For parents of leaf nodes, we're done going down; there's no point in exploring the leaf nodes themselves (we've already checked if the number we're looking for was in either of them), so if we've gotten to this point, on line 18, then we didn't find an answer in this subtree, so we skip to line 42 and return. Of course, besides from the answer we also return the new_left_child "hint" to help explore the left subtree of the parent.

For every other node, we're not done: we need to explore the right and left subtrees. To do that, we simply recurse: first on the right subtree, which will eventually give us the value of the left subtree, and then on the left subtree itself (now that we know its value). Of course, if we find the answer in the right subtree, there's no reason to waste time exploring the left one; we're done! This is why the check on line 31 is there.

At the end, we return whatever result and new_left_child "hint" we found. Let's test it out:

$ python2
Python 2.7.18 (default, Jul  1 2022, 10:30:50)
[GCC 11.2.0] on linux2
Type "help", "copyright", "credits" or "license" for more information.
>>> import solution
>>> solution.solution(3, [1, 6, 4, 3, 7, 200])
[3, 7, 6, 7, -1, -1]

It seems to be working correctly! That's good, but let's make sure it can handle bigger trees. Let's see: since we're basically going down the right side of the tree, then slowly explore the left side of the right subtree, then go down the right side of the left subtree and so on, basically the last trivial subtree to get explored will always be the first one to get annotated (node 3, with children 1 and 2). So, if we ask, say, what the parent of 1 is, it should always be 3 and it should always take the longest time to compute.

>>> solution.solution(3, [1])
[3]
>>> solution.solution(4, [1])
[3]
>>> solution.solution(10, [1])
[3]
>>> solution.solution(20, [1])
[3]
>>> solution.solution(25, [1])
[3]

Wew, that last one took something like 5-6 seconds on my computer. That's not great; I'm pretty sure there is a timeout (so that you can't submit a solution that takes ages), and also even if it took like one second for a height of 30, an input of (30, [1, 1, 1, 1, 1]) would take 5 seconds. We can of course memorize the result so that we don't have to compute it over and over again, but still the current performance is not great.

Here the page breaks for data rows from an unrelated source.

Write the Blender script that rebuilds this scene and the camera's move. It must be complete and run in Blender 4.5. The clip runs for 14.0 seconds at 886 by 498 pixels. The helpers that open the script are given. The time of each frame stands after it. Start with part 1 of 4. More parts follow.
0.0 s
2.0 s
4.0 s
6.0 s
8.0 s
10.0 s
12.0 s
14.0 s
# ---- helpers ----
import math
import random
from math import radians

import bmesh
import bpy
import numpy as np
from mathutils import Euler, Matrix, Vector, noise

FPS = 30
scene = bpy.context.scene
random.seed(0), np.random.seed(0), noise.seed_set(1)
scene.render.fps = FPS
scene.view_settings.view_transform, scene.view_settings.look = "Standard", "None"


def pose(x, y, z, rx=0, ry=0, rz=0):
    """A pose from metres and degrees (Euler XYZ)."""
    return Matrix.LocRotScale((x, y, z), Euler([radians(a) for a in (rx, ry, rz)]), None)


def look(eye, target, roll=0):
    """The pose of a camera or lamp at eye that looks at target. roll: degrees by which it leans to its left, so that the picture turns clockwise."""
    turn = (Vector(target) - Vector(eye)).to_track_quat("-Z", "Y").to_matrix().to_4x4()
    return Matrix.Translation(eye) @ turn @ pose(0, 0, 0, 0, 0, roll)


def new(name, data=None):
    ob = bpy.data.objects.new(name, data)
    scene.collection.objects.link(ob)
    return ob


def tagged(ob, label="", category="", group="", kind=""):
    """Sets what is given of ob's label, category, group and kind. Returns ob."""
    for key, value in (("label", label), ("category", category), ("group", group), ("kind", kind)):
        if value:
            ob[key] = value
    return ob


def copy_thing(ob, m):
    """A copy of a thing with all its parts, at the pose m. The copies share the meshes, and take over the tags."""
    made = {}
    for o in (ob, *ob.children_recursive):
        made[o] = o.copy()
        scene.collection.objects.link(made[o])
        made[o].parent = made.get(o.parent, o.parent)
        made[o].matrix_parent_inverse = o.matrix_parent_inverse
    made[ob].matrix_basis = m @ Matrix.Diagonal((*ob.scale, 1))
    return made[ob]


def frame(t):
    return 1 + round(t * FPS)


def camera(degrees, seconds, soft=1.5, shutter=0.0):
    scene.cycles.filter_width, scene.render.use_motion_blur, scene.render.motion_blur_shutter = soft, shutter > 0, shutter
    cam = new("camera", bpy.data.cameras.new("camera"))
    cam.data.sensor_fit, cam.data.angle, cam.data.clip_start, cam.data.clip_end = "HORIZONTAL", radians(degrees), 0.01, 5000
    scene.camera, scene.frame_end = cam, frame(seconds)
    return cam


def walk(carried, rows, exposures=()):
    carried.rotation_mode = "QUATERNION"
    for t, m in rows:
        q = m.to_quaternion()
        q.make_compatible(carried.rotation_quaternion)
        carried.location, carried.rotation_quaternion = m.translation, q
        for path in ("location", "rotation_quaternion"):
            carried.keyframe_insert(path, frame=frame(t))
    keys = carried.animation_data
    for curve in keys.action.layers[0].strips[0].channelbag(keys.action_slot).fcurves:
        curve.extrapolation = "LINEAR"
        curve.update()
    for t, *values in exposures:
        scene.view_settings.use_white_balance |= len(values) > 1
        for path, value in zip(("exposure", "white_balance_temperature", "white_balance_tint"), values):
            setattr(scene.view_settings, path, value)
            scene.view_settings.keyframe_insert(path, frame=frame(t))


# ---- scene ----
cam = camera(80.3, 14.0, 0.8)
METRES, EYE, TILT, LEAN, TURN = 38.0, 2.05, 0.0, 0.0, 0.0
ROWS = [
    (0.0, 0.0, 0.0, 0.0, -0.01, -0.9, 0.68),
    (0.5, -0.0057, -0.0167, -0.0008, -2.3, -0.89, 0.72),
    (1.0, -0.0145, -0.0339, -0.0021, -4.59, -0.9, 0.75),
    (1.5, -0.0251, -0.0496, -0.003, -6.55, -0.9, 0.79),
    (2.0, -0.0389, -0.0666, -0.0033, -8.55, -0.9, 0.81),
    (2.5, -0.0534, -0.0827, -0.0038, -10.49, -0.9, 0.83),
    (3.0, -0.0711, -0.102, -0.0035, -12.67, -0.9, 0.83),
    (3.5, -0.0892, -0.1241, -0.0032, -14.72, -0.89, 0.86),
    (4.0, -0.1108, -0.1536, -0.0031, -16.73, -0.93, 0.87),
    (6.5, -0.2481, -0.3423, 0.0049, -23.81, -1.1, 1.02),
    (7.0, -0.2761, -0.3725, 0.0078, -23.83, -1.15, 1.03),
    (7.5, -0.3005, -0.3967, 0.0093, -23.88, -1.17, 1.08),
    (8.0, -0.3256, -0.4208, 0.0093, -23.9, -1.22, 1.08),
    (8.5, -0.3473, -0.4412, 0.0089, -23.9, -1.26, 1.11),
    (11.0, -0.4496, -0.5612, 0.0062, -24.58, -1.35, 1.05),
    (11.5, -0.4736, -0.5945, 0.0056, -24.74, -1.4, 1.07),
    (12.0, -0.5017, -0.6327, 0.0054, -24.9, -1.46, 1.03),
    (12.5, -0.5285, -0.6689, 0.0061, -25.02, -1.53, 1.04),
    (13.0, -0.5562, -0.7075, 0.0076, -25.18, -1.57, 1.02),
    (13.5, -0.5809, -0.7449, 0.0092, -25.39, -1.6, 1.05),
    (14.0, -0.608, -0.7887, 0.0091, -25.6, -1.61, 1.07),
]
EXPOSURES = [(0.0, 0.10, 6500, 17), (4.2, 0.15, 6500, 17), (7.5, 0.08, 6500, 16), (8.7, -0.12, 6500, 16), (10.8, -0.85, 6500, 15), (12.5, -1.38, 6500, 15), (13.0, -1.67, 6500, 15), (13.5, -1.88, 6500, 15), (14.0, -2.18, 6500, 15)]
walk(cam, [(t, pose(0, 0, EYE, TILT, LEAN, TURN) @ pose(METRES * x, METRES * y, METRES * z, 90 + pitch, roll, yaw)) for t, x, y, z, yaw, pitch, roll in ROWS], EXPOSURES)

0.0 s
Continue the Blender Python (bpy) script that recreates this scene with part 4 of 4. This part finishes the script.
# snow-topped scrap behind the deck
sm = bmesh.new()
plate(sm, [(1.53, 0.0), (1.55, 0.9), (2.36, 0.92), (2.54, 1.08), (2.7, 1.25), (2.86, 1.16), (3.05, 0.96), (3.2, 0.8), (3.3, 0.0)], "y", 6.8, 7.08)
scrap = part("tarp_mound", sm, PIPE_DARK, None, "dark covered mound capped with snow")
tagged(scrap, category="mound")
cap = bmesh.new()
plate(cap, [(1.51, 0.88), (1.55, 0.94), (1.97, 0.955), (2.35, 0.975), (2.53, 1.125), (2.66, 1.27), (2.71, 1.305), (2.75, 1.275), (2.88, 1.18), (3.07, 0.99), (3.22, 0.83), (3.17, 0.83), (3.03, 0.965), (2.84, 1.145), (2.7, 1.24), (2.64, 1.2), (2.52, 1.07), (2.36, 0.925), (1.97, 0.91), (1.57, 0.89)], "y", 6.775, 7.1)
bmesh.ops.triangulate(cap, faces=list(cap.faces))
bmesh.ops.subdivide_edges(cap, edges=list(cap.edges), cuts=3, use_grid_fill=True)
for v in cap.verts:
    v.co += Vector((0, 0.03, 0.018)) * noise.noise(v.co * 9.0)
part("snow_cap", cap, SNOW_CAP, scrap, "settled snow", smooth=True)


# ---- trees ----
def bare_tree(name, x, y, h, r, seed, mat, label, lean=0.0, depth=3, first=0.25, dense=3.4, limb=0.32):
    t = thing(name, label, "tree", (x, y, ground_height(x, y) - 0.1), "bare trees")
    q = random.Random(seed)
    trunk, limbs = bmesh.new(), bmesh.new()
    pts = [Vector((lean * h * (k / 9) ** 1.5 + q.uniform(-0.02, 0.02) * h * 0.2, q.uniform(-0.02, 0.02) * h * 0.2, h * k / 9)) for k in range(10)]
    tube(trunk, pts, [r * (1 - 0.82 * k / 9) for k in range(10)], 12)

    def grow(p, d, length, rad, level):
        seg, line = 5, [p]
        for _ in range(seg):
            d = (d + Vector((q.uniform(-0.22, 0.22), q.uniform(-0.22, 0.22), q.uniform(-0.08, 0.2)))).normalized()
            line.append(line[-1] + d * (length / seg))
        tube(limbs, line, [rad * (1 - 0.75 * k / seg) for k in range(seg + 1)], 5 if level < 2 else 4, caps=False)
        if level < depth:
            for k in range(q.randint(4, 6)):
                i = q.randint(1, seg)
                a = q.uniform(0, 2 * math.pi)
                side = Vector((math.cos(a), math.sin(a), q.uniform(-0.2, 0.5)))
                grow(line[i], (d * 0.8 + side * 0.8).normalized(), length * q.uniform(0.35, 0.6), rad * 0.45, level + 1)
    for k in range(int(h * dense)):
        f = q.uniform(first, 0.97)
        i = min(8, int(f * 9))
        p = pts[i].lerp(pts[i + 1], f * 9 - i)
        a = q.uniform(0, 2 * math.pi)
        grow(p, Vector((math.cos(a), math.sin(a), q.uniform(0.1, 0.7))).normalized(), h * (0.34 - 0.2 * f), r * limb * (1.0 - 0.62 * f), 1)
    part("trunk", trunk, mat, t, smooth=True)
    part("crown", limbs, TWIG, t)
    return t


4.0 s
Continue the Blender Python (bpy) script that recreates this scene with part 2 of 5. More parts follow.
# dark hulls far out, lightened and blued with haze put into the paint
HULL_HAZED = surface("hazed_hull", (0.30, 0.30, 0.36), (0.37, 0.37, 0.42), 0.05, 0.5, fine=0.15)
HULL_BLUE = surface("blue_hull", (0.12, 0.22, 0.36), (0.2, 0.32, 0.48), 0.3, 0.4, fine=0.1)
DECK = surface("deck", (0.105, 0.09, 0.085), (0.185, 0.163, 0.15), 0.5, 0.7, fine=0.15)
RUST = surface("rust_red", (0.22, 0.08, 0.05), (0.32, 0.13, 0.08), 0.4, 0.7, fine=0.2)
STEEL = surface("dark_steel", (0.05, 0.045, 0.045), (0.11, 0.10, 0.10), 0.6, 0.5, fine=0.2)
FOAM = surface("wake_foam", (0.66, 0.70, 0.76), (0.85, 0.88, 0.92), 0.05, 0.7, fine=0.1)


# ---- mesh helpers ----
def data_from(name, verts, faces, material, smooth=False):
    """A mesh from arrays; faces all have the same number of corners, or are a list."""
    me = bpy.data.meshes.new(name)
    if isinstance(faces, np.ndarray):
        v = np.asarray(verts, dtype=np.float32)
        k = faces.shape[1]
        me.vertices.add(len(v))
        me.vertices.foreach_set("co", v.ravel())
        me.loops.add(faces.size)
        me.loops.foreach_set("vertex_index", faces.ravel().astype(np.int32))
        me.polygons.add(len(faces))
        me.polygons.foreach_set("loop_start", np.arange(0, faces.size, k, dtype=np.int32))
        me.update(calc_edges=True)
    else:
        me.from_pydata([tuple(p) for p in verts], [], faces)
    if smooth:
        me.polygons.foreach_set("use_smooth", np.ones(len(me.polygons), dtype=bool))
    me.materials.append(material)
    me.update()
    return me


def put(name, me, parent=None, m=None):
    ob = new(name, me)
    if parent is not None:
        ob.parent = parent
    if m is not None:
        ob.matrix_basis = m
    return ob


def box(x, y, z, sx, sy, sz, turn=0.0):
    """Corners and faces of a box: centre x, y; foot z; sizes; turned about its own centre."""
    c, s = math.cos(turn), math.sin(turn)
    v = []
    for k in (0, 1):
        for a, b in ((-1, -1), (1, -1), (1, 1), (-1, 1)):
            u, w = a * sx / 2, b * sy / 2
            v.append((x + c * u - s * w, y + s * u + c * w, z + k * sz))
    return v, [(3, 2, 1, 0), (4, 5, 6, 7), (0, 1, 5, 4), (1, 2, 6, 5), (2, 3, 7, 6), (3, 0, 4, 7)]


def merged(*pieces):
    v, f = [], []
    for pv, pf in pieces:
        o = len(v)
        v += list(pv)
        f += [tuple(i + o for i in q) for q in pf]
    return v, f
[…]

What can we do to improve that? Well, I'm not sure if there are many ways to optimize the algorithm of find_parent, but we can use the initial observation we made (the fact that we can go left by doing floor(root / 2) from the root of the tree if we never go right) to not spend time in subtrees that cannot contain the solution. Let's take the tree of height 5 for example:

Perfect binary tree of height 5, annotated in post-order traversal.

Let's say we're trying to find 13's parent. We start at the root, 31, but here's an interesting property: everything that's less than the left child (15) is not going to be in the right subtree (by definition, the right subtree will start at 15 + 1 = 16), and inversely, everything that's bigger than the left child is not going to be on the left subtree (as the greatest value of the left subtree is its "root").

In the case of 13 itself, since 13 < 15, we know it's in the left subtree, so we can ignore the entire right subtree. We only have to look in the left one, which reduces the problem to this:

The previous tree of height 5, cut in half.

We've divided the size of the search space by 2!

Now, you can notice again that 13 > 7, so we don't actually need the left subtree here; that means we can ignore it and only focus on the right subtree. We could technically delete the left subtree again, but there's no point because our algorithm explores the right subtree first, so it won't ever touch the left subtree anyway.

Let's put everything together: basically, while the value we're looking for is less than or equal to the value of the left child of the absolute root of the tree, we reduce the tree by working on the tree of height h - 1. We can keep going until the value of the left child of the root is no longer greater than or equal to the value we're given.

Putting that in code, we have:

solution.py

def solution(h, q):
    res = []
    nb_of_nodes = 2**h - 1

    for p in q:
        if p >= nb_of_nodes:
            res.append(-1)
        else:
            # If possible, cut down the right part of the tree, to reduce the search
            # space.
            starting_height = h
            while p < (2**starting_height - 1) // 2:
                starting_height -= 1

            res.append(
                find_parent(
                    root=2**starting_height - 1,
                    height=starting_height,
                    p=p,
                    parent=-1,
                )[0]
            )

    return res

Let's test it out:

$ python2
Python 2.7.18 (default, Jul  1 2022, 10:30:50)
[GCC 11.2.0] on linux2
Type "help", "copyright", "credits" or "license" for more information.
>>> import solution
>>> solution.solution(3, [1, 6, 4, 3, 7, 200])
[3, 7, 6, 7, -1, -1]
>>> solution.solution(30, [1, 6, 4, 3, 7, 200])
[3, 7, 6, 7, 15, 204]

And that's it! Now we compute fast for any height, as we actually don't necessarily deal with the full height of the tree.